With emergency services helpless, fires break out, Star Ferries sink and aircraft come crashing out of the sky. The traffic jams by now have spread as far as Shenzhen and up to Guangzhou, and the number of pregnant women and bunnies machine-gunned by looters is reaching the thousands. Evil pro-democracy activists meanwhile sit there grinning. By the end of the first day, all road transportation in East Asia from Vladivostok to Vietnam is at a standstill, and countless millions are trapped and/or dying of heart attacks. The skies darken, and a fleet of spaceships from the Planet Zarg swoop down and start nuking mankind out of existence. Then the swarms of killer bees arrive…
All because of that scumbag Benny Tai.
When Silent Majority boss Robert Chow appeared on RTHK this morning, the interviewer good-naturedly suggested that given the group’s vivid and extreme worst-case scenario for Occupy Central, it should rename itself the Outspoken Majority.
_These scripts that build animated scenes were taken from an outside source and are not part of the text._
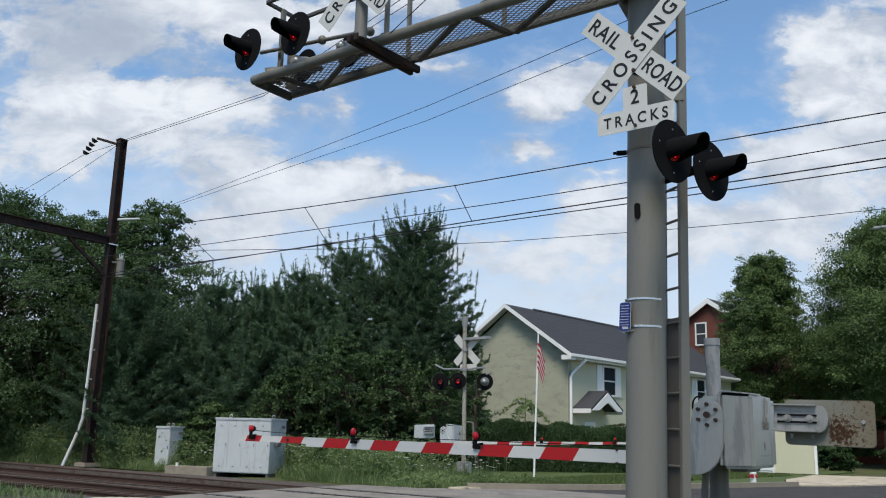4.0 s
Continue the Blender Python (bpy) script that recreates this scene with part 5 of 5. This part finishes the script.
def broad_tree(base, height, rx, seed, material, label, low=0.18, leaf=0.17, clumps=150, per=110, name="tree", group="", layered=False, wild=0.4, shoots=0, flat=0.24):
    """A broad-leaved tree: trunk, limbs, and boughs that are domes of leafy sprays with dark gaps between them."""
    rng = np.random.default_rng(seed)
    base = np.array(base, float)
    t = thing(name, tuple(base), label, "tree" if name == "tree" else "shrub", group)
    g = Geo()
    fork = base + (rng.normal() * 0.1, rng.normal() * 0.1, height * max(low, 0.12) + 0.15)
    limb(g, base - (0, 0, 0.1), fork, 0.022 * height + 0.03, 0.016 * height + 0.02, rng, 0.04, 3, 10)
    top = base + (0, 0, height * 0.85)
    limb(g, fork, top, 0.015 * height + 0.02, 0.02, rng, 0.08, 5, 8)
    boughs = max(10, clumps // 2)
    sprays = 8
    wave = rng.uniform(0, 6.28, 6)
    P, N, A = [], [], []
    count = max(8, int(clumps * per * 1.25 / (boughs * sprays)))
    golden = rng.uniform(0, 6.28)
    for k in range(boughs):
        f = (k + rng.uniform()) / boughs
        f = f ** 0.9
        a = golden + 2.39996 * k + rng.normal() * 0.35
        if layered:
            r = (0.52 + 0.85 * f) if f < 0.38 else 0.86 * max(0.0, (1 - f) / 0.62) ** 0.62
            r *= 1.15
        else:
            r = max(0.0, 1 - abs(2 * f - 0.86) ** 2.2) ** 0.5 if f < 0.93 else 0.25
        r *= 1 + 0.16 * math.sin(3 * a + wave[0] + 5 * f) + 0.13 * math.sin(5 * a + wave[1] - 11 * f)
        deep = rng.uniform() ** 0.35
        out = np.array([math.cos(a), math.sin(a), 0.0])
        size = (0.1 + 0.14 * rng.uniform()) * rx * (0.72 + 0.5 * r)
        c = base + out * max(0.0, rx * r * deep - 0.5 * size) + (0, 0, height * (low + (0.97 - low) * f))
        c[2] = max(base[2] + 0.12, min(c[2] + size * 0.1, base[2] + height - 0.45 * size))
        if k % 2 == 0 or boughs < 30:
            limb(g, fork + (top - fork) * min(0.9, max(0.0, f * 0.8 - 0.05)), c, 0.005 * height + 0.01, 0.008, rng, 0.14, 4, 5)
        for _ in range(sprays):
            way = rng.normal(size=3) * 0.8 + out * 0.55 + (0, 0, 0.6)
            way /= np.linalg.norm(way)
            far = 1.0 + (rng.uniform(0.2, 1.1) if rng.uniform() < wild else 0.0)
            p = c + way * size * far * (1.25, 1.25, 0.3 + 0.4 * flat)
            q = rng.normal(size=(count, 3))
            q *= (1.0, 1.0, flat)
            P.append(p + q * size * 0.46 / far ** 0.7 - np.outer((q[:, :2] ** 2).sum(1), (0, 0, 0.05 * size)))
            N.append(np.tile(way * (0.2 + 0.65 * flat) + np.array([0, 0, 1.0 - 0.6 * flat]), (count, 1)))
            A.append(np.tile(way * 0.35 + np.array([0, 0, -0.25]), (count, 1)))
    # young shoots that stand up out of the crown, leafy to the tip
    U, B = [], []
    for _ in range(shoots):
        a, d = rng.uniform(0, 6.28), rx * rng.uniform(0.15, 1.0) ** 0.6
        foot = base + (math.cos(a) * d, math.sin(a) * d, height * (low + (0.9 - low) * (1 - 0.75 * (d / rx) ** 2) * rng.uniform(0.55, 1.0)))
        tip = foot + (rng.normal() * 0.14, rng.normal() * 0.14, min(0.17 * height, 1.0) * rng.uniform(0.7, 1.7))
        limb(g, fork + (top - fork) * min(0.85, d / rx), foot, 0.012, 0.009, rng, 0.08, 3, 4)
        limb(g, foot, tip, 0.009, 0.003, rng, 0.08, 3, 4)
        m = 34
        f = rng.uniform(0, 1, m)[:, None]
        turn = rng.uniform(0, 6.28, m)
        side = np.stack([np.cos(turn), np.sin(turn), np.zeros(m)], 1)
        U.append(foot + (tip - foot) * f + side * (0.03 + 0.07 * (1 - f)))
        B.append(side * 0.7 + np.array([0, 0, 0.35]))
    if shoots:
        fresh = LEAF_PALE if material is LEAF else BRAMBLE
        V, F = leaf_faces(np.concatenate(U), leaf, rng, np.concatenate(B), 0.55)
        part("young_leaves", None, fresh, t, "lighter leaves on the young shoots", data=fast_mesh("young_leaves", V - base, F, fresh))
    part("trunk", g, BARK, t, "bark trunk and limbs", smooth=True)
    P, N, A = np.concatenate(P), np.concatenate(N), np.concatenate(A)
    P[:, 2] = np.maximum(P[:, 2], base[2] + 0.03)
    V, F = leaf_faces(P, leaf, rng, A, 0.62, N)
    part("crown", None, material, t, "uneven leafy crown", data=fast_mesh("crown", V - base, F, material))
    return t


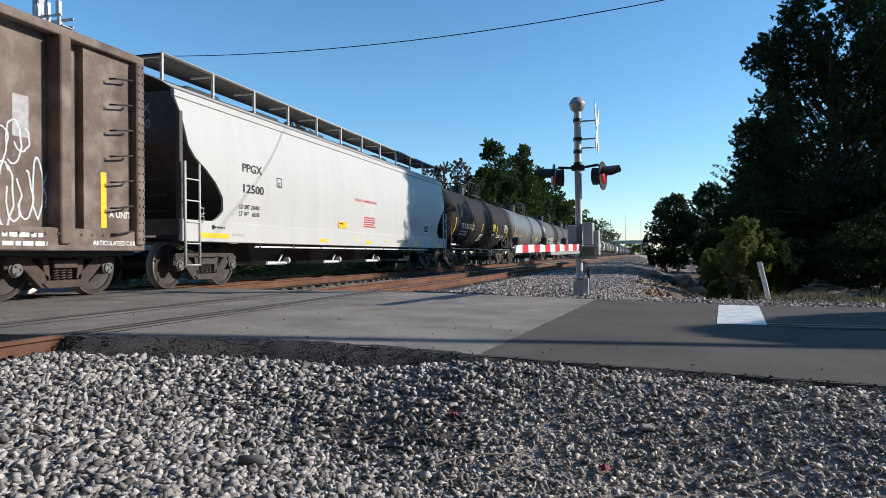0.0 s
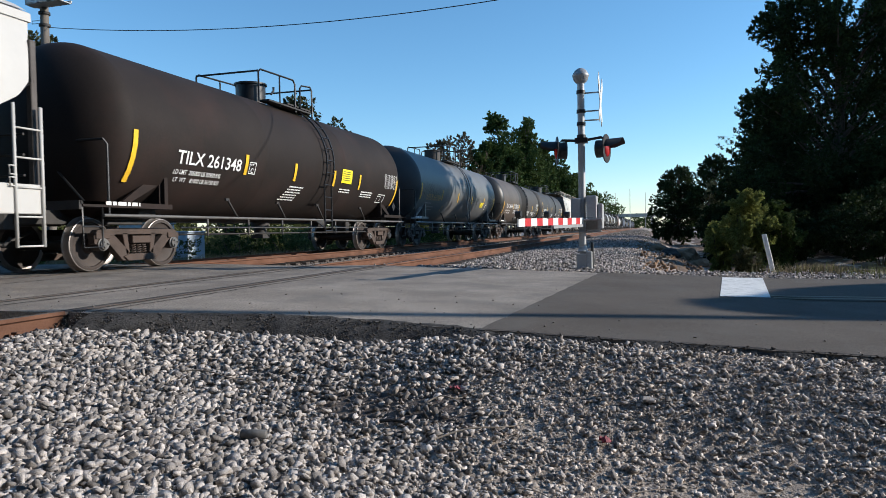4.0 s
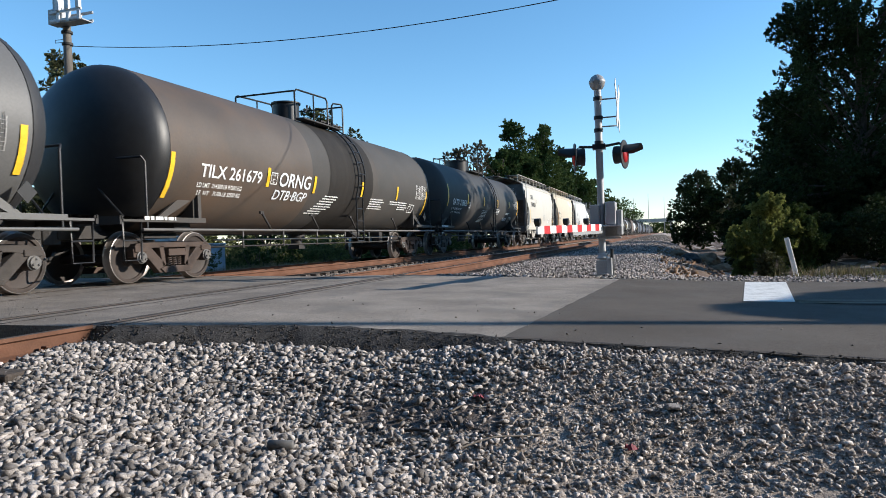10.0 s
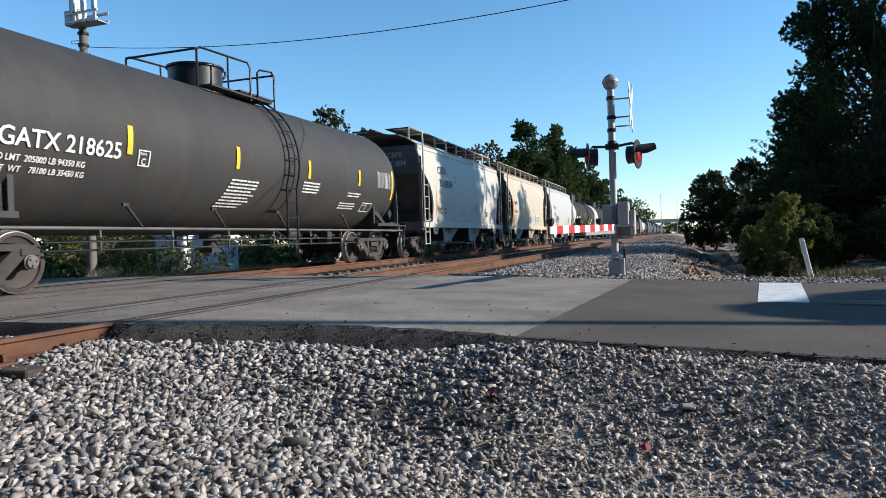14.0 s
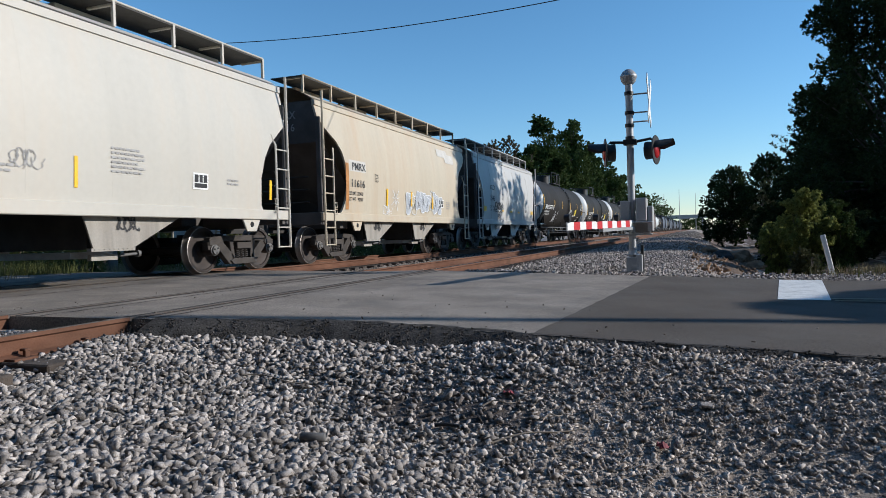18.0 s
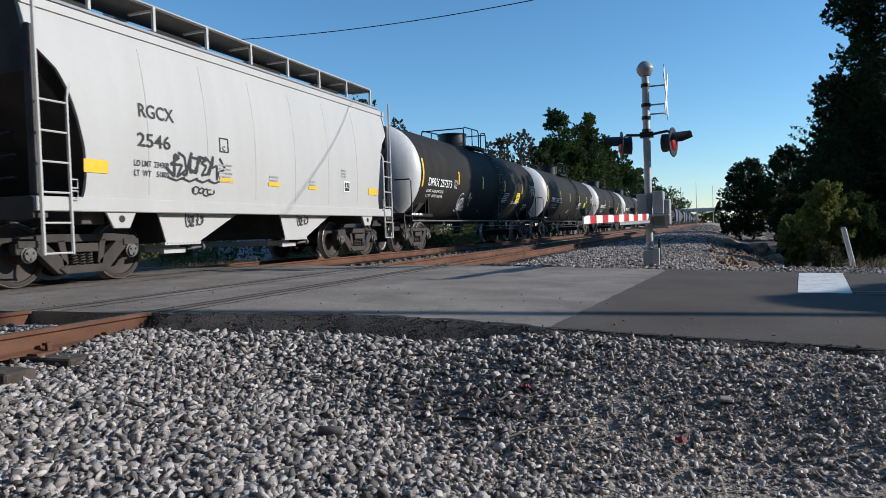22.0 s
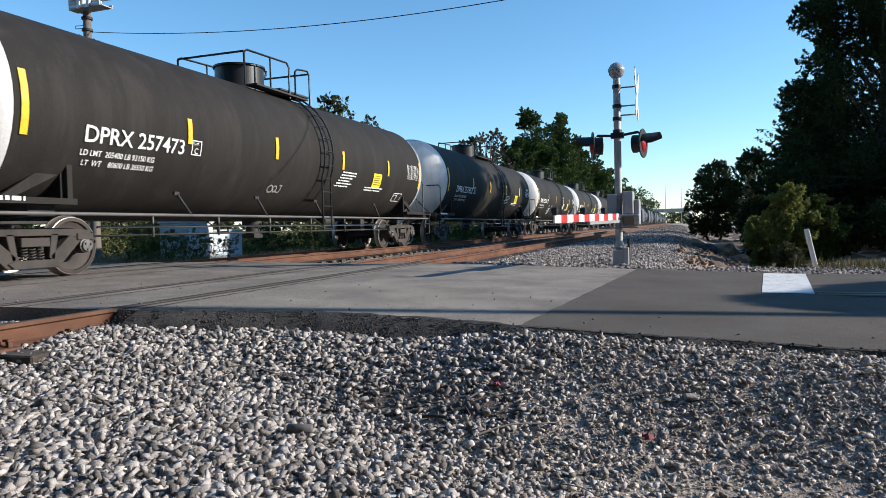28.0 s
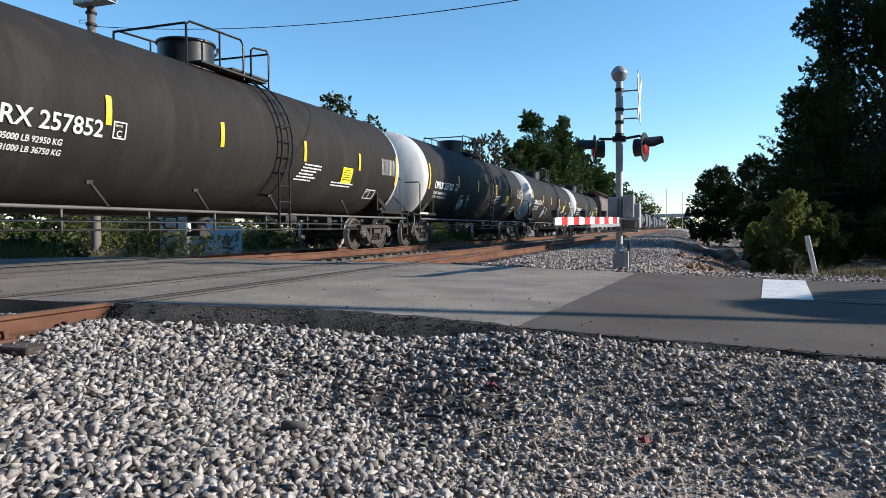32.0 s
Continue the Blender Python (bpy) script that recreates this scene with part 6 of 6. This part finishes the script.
for k, (x, y, s_) in enumerate(((0.95, 27.6, 0.36), (1.60, 31.0, 0.62), (2.1, 28.0, 0.35), (0.5, 30.5, 0.3))):
    r = np.random.default_rng(70 + k)
    bm = bmesh.new()
    bmesh.ops.create_icosphere(bm, subdivisions=3, radius=s_)
    for v in bm.verts:
        v.co *= 1 + 0.35 * noise.noise(v.co * 3.0 / s_ * 0.4 + Vector((k * 5, 0, 0))) + 0.12 * noise.noise(v.co * 9)
        v.co.z *= 0.6
    solid("clay_lump", bm, M["clod"] if k else M["steel_dark"], "rough brown lump of dug-up clay" if k else "charred dark lump beside the tracks", "earth lump", m=pose(x, y, on_ground(x, y) + 0.12))
# bare brown earth right of the ballast
gx2, gy2 = np.meshgrid(np.linspace(-0.9, 9.0, 60), np.concatenate([np.linspace(14.4, 60, 120), np.linspace(62, 200, 60)]), indexing="ij")
zz = ground_z(gx2, gy2) + 0.015 + 0.03 * np.sin(gx2 * 3 + gy2 * 0.9) * np.sin(gy2 * 1.1 - gx2) + 0.02 * np.sin(gx2 * 8 + np.sin(gy2 * 3))
edge = np.minimum(smooth(0.0, 0.9, gx2 + 0.3 * np.sin(gy2)), smooth(14.6, 15.6, gy2))
zz = zz - 0.06 * (1 - edge)
idx = np.arange(gx2.size).reshape(gx2.shape)
quads = np.stack([idx[:-1, :-1], idx[1:, :-1], idx[1:, 1:], idx[:-1, 1:]], -1).reshape(-1, 4)
tagged(new("ground_2", from_arrays("ground_2", np.stack([gx2, gy2, zz], -1).reshape(-1, 3), quads, M["brown_soil"], True)), "bare rutted brown earth beside the ballast", "ground", kind="structure")

x, y, r = scatter(5200, -0.3, 3.2, 15.2, 40, 41, lambda a, b: a < 0.6 + 0.09 * (b - 14) + 0.5 * np.sin(b * 1.3))
strew("earth_clod", x, y, 0.012 + 0.07 * r.uniform(0, 1, len(x)) ** 4, ground_z, M["clod"], "brown clods of dug earth", 42, sink=0.2, extra=0)


# ---- what moves ----
def motions():
    for car, u in CARS:
        walk(car, [(t, pose(TRACK_X["far"], u - travelled(t), RAIL_Z["far"])) for t in np.arange(0, 32.01, 2.0)])
    times = np.arange(0, 32.01, 0.12)
    for wheel, dy in KEYED_WHEELS:
        walk(wheel, [(t, pose(0, dy, WHEEL_R, math.degrees(travelled(t) / WHEEL_R))) for t in times])


motions()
Not knowing a life-saving opportunity to display a sense of humour when he saw one, Chow simply insisted the name was ‘Silent’. The anti-Occupy onslaught suddenly turns into a surreal, apparently drug-induced parody of itself, and it tips from unbelievably over-serious to hilarious.
As if in recognition of the damage the United Front is doing to itself, and the credibility it is granting Occupy Central (and, more important, its cause), some of Beijing’s Angry Foot-Stamping Brigade change their tone and scrap plans to visit Hong Kong to screech and shout. In terror and despair, Beijing’s anti-Occupy forces unveil their last-minute secret weapon: a bit of sanity.
A bit more on the video…
The ever-so professional and believable Traffic Impact Assessment Wacko Freak-out Report commissioned by the Silent Majority came from an outfit called Axon. We can only assume they needed the money really badly.
At 2:50, there’s a photo of long lines of people at an MTR station. Most are wearing black. Looks rather like July 1, 2003. Video production team joke, or oblivious photo stock selection?